begin

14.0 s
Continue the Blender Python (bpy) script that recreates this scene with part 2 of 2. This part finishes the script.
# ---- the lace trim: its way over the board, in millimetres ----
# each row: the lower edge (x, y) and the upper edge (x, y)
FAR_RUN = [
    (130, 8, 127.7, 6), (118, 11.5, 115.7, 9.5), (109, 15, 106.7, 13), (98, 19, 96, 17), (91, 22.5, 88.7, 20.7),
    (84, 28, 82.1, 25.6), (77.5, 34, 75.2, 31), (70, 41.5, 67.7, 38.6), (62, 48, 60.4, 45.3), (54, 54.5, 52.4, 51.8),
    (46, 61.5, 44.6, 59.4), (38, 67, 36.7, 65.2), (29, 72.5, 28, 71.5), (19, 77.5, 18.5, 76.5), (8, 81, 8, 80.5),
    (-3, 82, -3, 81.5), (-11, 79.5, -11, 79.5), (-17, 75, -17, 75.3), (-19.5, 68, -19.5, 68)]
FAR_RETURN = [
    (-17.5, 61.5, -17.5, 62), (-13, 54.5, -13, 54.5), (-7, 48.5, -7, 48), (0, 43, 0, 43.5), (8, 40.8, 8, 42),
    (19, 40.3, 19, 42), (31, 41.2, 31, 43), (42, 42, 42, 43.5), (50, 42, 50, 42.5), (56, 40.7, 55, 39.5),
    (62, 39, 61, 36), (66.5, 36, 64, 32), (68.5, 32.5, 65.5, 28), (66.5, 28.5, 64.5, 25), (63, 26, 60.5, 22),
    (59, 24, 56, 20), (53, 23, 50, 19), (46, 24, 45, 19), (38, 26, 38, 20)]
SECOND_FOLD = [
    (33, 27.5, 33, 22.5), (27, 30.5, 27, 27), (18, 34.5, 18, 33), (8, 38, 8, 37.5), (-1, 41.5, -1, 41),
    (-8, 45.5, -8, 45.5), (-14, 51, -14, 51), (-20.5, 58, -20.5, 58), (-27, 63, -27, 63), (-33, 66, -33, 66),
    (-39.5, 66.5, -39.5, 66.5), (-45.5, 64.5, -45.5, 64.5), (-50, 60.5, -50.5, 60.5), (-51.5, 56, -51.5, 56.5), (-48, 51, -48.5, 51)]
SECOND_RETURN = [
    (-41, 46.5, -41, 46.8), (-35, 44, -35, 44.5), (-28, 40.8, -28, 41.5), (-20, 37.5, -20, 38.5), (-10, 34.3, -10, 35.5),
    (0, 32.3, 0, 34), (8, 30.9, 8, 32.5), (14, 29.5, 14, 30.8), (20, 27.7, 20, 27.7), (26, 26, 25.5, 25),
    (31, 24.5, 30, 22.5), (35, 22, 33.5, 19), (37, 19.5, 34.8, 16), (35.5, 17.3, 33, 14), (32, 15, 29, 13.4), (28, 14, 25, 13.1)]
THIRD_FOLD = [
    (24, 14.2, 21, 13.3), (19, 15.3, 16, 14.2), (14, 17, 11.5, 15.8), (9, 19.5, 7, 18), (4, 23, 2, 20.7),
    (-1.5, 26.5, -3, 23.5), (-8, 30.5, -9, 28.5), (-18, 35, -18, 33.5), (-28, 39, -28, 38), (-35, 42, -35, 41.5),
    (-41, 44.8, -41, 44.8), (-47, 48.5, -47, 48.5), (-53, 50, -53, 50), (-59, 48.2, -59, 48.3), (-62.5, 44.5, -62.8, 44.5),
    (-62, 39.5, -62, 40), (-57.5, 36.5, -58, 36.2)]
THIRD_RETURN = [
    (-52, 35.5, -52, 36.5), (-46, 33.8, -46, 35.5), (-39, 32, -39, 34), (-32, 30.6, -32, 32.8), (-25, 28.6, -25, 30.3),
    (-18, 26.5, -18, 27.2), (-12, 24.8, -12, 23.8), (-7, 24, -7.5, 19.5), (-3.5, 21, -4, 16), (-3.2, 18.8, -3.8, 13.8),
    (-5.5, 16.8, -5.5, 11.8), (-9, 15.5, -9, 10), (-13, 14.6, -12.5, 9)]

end
begin

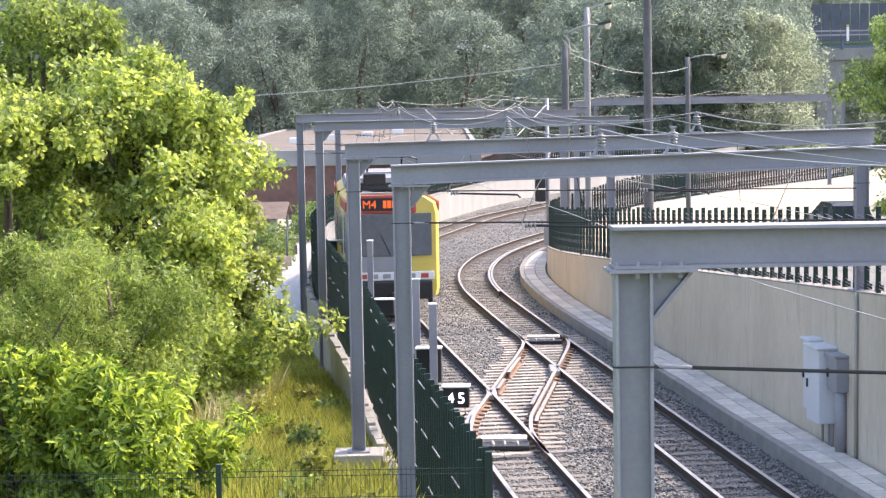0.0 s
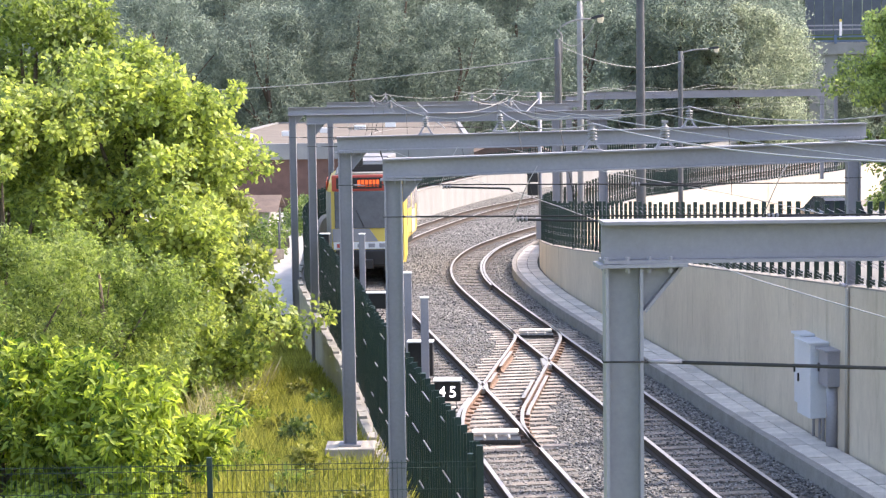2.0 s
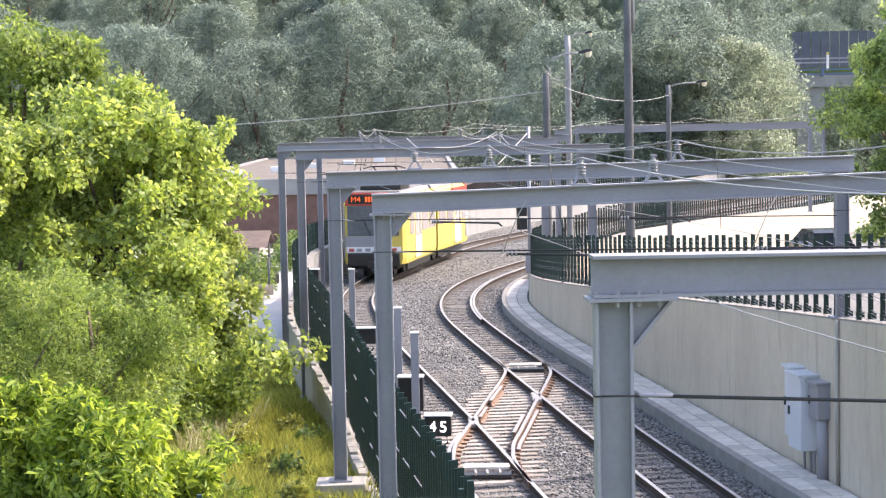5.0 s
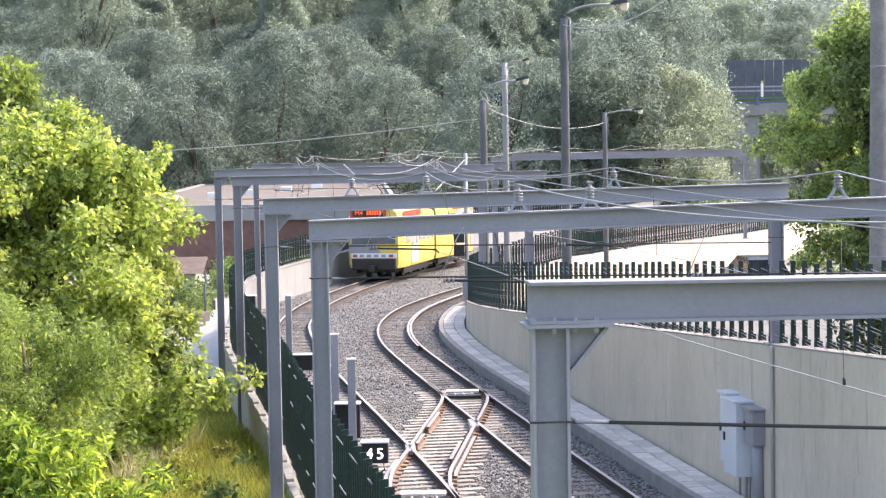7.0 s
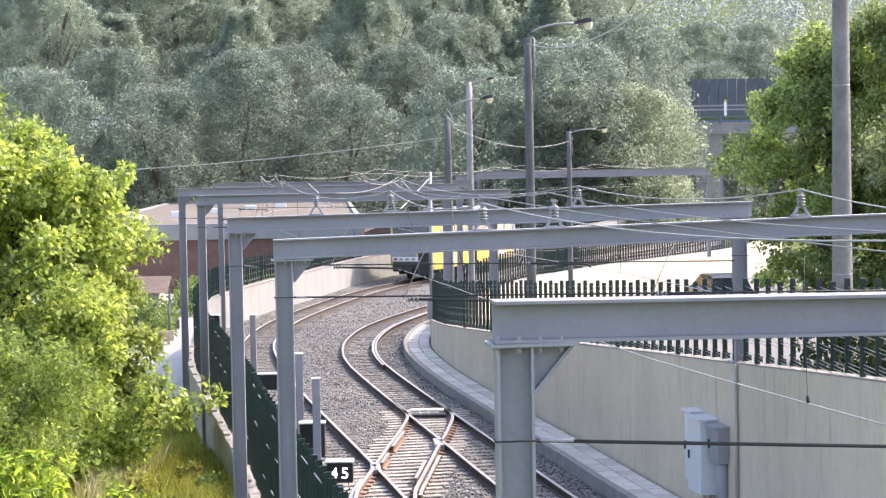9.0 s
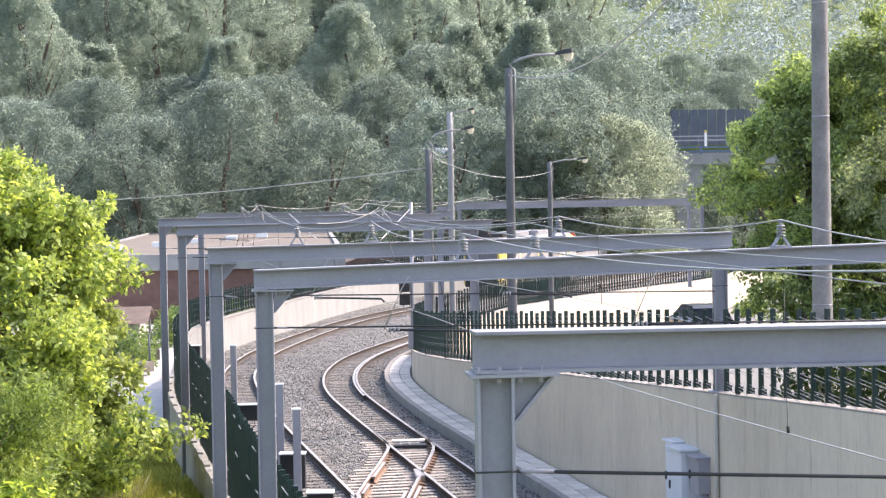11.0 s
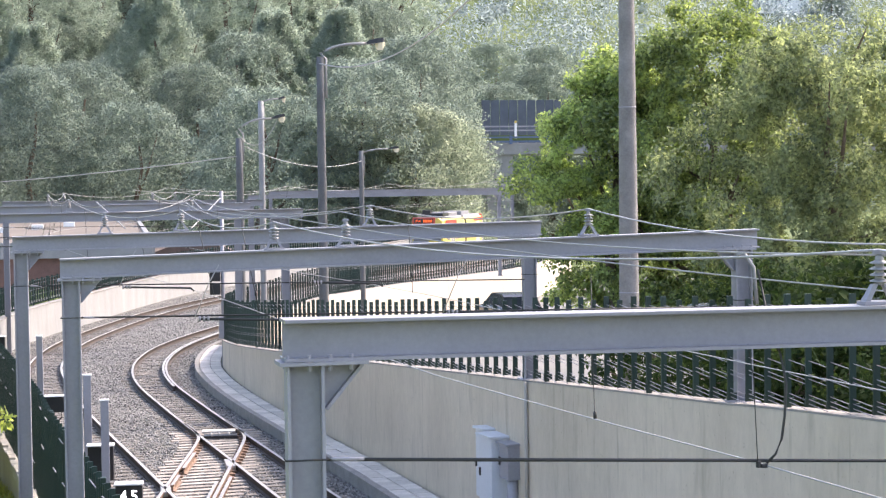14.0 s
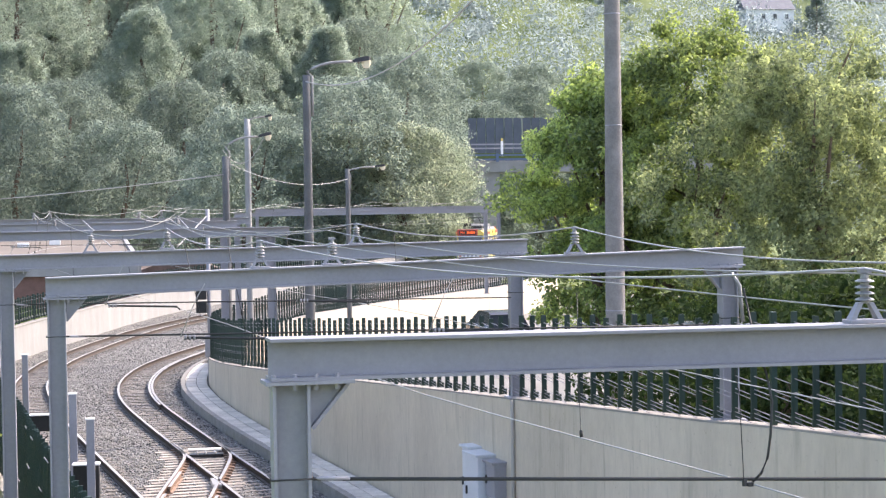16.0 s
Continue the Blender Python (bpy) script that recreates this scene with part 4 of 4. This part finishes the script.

end

[Problem requirements]
Of the lines above, how many include the word "Blender"? Reply with the number only.

[Written response]
2